━━ MATERIAL TO PROCESS ━━

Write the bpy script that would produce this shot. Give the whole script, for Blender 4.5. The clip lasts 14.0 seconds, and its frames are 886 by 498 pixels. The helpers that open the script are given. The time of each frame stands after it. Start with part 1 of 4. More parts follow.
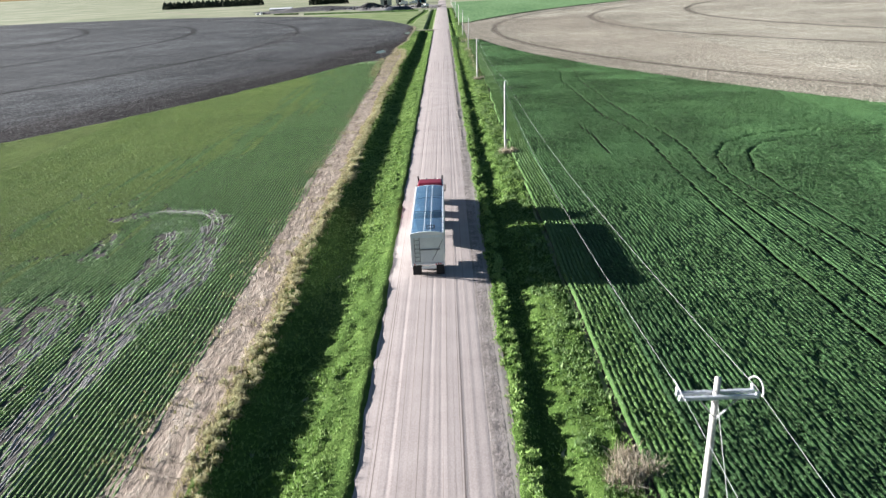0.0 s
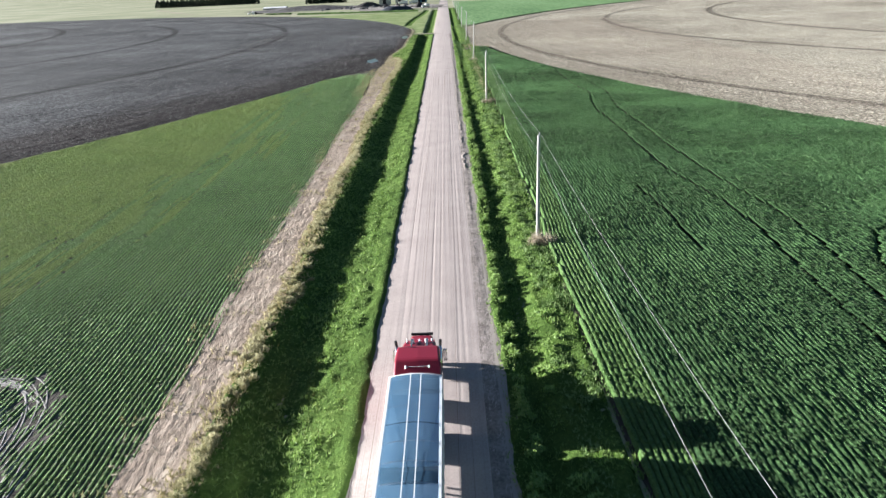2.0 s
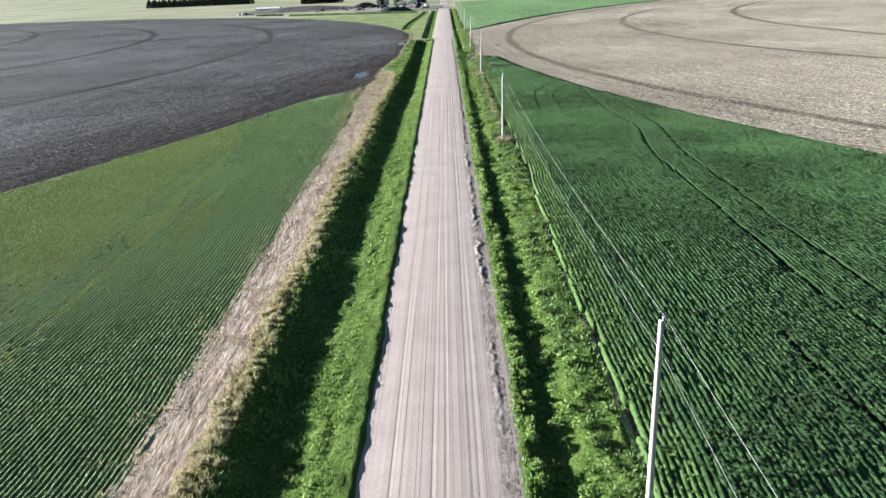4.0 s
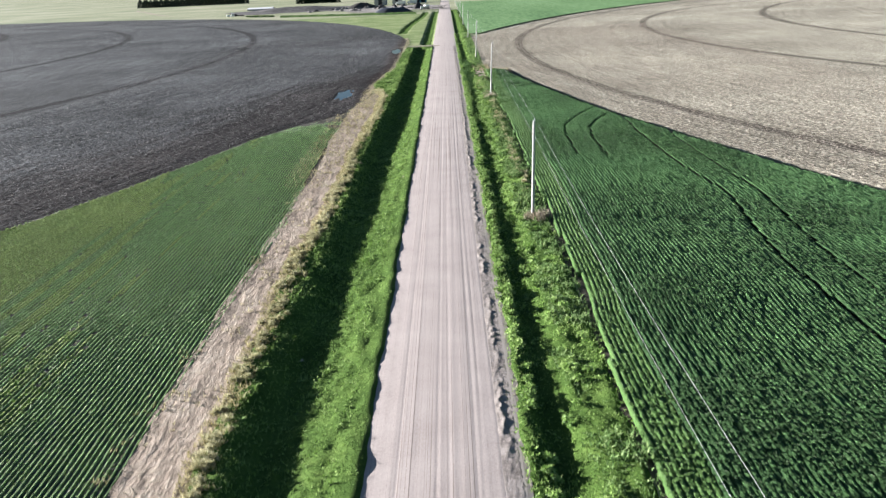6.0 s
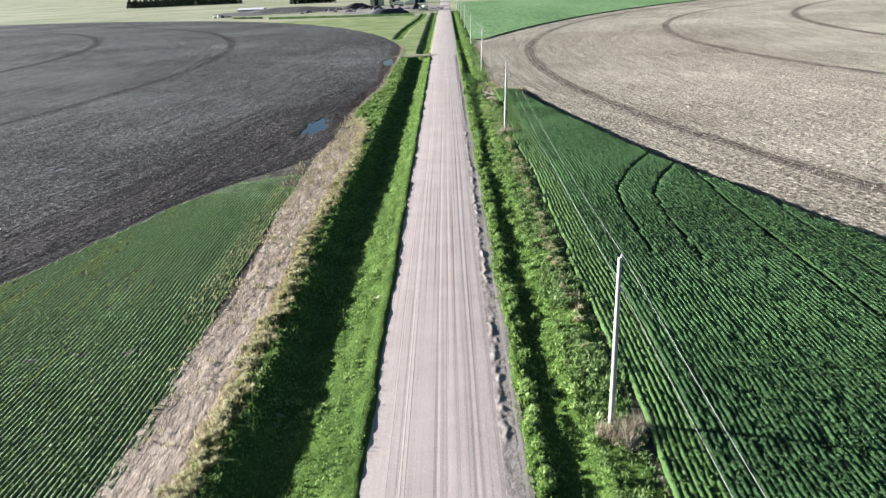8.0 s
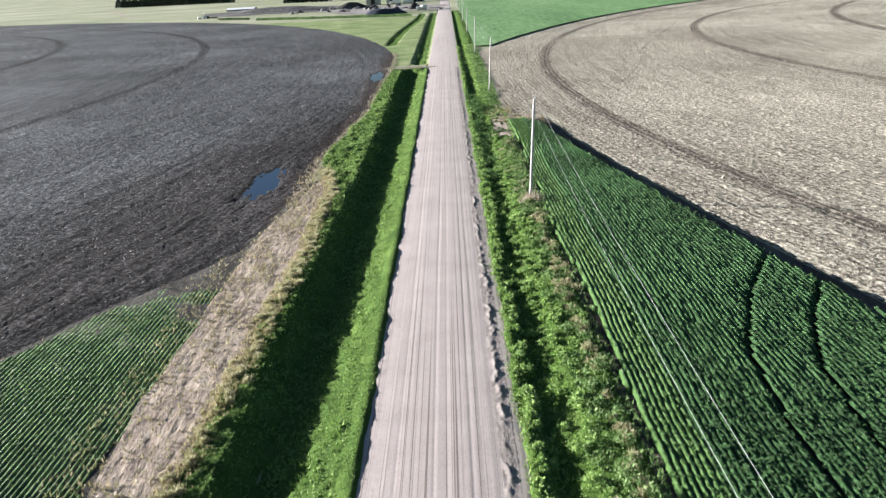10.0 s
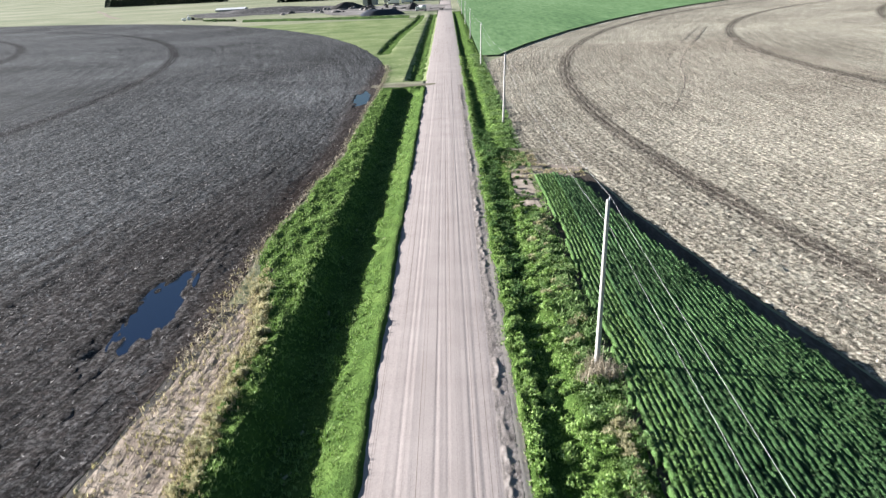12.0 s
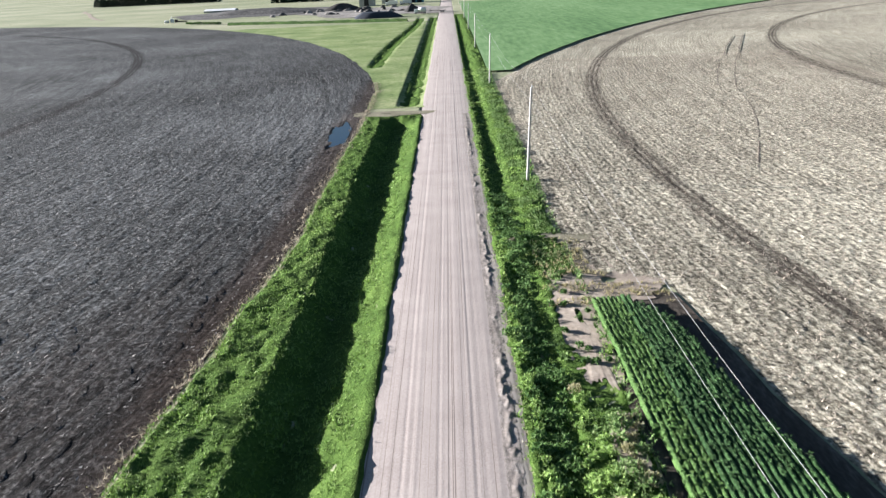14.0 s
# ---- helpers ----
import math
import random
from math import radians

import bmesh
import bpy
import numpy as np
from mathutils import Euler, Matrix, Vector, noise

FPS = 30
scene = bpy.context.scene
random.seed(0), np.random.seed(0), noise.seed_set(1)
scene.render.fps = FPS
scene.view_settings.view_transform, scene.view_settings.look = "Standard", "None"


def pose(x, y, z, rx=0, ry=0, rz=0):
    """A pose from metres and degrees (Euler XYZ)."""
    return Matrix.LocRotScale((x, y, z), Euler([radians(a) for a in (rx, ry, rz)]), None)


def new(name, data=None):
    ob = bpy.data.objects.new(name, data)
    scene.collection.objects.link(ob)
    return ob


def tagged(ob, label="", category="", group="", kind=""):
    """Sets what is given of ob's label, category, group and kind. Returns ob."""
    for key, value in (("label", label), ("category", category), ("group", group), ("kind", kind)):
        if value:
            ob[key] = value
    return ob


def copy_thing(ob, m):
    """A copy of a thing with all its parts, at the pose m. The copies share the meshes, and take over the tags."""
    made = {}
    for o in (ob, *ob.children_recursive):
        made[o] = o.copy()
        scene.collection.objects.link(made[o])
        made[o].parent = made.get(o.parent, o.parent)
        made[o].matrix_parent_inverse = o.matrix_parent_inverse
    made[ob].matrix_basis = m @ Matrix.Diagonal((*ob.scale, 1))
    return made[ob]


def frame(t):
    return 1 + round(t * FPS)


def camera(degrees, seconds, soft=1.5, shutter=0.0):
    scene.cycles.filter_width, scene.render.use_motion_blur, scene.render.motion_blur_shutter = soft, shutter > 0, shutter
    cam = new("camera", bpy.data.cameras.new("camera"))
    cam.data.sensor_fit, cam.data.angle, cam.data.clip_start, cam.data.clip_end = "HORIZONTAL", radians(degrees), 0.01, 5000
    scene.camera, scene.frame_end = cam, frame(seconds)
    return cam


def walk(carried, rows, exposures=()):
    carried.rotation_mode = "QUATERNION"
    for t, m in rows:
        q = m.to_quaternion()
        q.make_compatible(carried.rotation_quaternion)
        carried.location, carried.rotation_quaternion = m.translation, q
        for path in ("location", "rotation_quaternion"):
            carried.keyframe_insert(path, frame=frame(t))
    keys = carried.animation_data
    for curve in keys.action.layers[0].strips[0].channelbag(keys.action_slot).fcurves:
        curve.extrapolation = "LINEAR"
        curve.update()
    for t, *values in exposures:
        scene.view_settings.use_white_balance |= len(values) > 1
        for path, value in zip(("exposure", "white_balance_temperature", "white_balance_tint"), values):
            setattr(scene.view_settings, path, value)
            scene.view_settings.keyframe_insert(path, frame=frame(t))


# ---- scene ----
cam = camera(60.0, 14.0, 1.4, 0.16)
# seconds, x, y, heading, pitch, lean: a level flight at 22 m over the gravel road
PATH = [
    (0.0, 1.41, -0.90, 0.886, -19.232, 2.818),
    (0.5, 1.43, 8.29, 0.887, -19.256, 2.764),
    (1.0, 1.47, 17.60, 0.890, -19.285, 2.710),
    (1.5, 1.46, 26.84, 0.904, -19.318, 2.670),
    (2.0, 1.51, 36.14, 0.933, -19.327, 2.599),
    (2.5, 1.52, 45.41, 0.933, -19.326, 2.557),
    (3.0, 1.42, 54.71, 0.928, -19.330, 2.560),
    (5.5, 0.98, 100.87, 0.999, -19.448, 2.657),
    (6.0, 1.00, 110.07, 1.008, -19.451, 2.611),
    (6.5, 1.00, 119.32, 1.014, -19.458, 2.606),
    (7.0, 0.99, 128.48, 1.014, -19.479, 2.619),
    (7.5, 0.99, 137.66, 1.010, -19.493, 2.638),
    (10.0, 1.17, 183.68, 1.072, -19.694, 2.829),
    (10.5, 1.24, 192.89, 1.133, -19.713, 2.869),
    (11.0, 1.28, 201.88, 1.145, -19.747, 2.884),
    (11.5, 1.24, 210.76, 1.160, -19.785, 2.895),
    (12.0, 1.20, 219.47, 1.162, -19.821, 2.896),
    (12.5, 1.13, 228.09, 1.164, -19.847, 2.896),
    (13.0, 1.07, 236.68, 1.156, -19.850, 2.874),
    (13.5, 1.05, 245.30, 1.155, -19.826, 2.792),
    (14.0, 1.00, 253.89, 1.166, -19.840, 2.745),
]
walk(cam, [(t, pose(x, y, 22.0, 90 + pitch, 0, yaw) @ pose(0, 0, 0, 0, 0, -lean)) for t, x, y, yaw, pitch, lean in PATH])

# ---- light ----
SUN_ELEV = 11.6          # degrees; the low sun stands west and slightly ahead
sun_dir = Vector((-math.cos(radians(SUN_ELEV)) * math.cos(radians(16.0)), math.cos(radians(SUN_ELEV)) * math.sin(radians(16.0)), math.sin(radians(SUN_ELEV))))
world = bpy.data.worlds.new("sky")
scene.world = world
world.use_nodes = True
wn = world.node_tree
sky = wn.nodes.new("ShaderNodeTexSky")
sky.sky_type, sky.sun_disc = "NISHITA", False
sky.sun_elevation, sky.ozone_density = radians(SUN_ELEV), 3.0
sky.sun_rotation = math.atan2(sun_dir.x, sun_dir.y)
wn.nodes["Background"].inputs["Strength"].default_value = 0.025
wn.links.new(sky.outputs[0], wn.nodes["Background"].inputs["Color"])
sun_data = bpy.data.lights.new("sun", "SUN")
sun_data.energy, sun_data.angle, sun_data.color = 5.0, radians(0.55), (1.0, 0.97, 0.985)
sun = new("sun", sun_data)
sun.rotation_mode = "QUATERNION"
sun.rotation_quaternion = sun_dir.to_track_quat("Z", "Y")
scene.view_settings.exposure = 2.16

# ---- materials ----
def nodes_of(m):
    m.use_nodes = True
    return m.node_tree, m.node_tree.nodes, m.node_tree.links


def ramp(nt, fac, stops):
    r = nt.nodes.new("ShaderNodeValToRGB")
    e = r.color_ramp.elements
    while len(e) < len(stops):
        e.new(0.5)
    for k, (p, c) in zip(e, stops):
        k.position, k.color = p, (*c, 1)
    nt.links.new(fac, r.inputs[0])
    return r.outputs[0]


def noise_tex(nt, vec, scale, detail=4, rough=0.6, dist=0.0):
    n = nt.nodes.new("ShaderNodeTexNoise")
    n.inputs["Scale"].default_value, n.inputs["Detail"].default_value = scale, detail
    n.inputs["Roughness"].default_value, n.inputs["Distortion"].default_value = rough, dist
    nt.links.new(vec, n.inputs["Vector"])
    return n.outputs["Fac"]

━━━
━━ MATERIAL TO PROCESS ━━

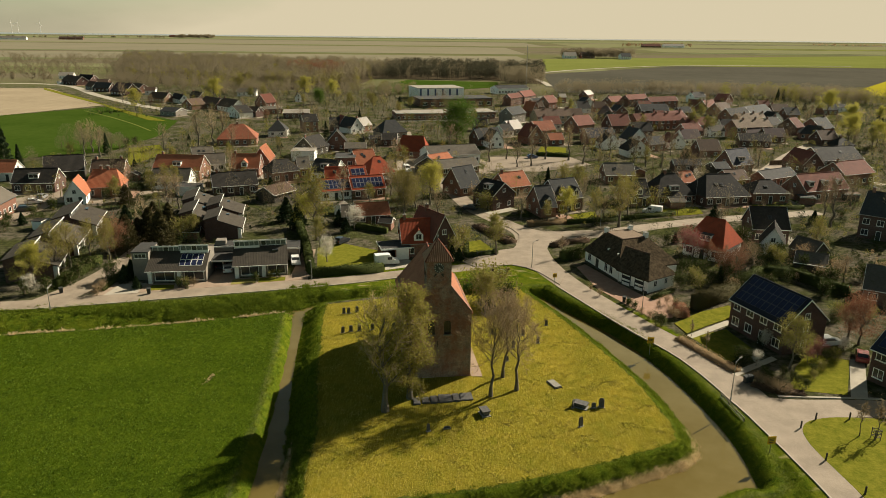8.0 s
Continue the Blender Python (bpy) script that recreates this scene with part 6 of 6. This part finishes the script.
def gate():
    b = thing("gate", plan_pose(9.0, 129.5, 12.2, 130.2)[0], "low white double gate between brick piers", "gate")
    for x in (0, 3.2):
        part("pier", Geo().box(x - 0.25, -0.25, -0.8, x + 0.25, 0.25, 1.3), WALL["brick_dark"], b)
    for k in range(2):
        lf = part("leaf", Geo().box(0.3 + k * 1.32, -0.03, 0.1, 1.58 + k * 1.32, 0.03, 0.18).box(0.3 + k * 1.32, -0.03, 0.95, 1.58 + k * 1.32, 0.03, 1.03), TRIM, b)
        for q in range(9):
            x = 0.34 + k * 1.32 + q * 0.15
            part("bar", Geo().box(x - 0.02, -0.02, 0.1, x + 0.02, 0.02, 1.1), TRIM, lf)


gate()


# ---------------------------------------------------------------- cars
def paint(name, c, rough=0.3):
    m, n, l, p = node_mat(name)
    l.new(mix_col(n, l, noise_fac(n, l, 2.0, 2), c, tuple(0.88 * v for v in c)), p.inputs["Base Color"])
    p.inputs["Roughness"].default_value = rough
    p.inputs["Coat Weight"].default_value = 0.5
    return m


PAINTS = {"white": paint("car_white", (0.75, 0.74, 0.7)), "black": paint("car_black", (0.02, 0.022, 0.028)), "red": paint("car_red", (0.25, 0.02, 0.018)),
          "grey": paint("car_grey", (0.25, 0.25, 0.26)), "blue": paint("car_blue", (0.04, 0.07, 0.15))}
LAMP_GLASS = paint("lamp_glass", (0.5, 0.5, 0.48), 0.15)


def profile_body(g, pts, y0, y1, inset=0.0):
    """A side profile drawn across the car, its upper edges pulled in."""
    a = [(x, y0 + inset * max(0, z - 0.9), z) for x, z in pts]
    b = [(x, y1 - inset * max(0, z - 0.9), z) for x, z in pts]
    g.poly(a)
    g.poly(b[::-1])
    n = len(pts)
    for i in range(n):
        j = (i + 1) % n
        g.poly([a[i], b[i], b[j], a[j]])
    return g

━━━

WRITTEN TASK: Every line of the listing that holds "parts" should be found and copied.

OUTPUT BELOW:
Write the bpy script that would produce this shot. Give the whole script, for Blender 4.5. The clip lasts 14.0 seconds, and its frames are 886 by 498 pixels. The helpers that open the script are given. The time of each frame stands after it. Start with part 1 of 4. More parts follow.
    """A copy of a thing with all its parts, at the pose m. The copies share the meshes, and take over the tags."""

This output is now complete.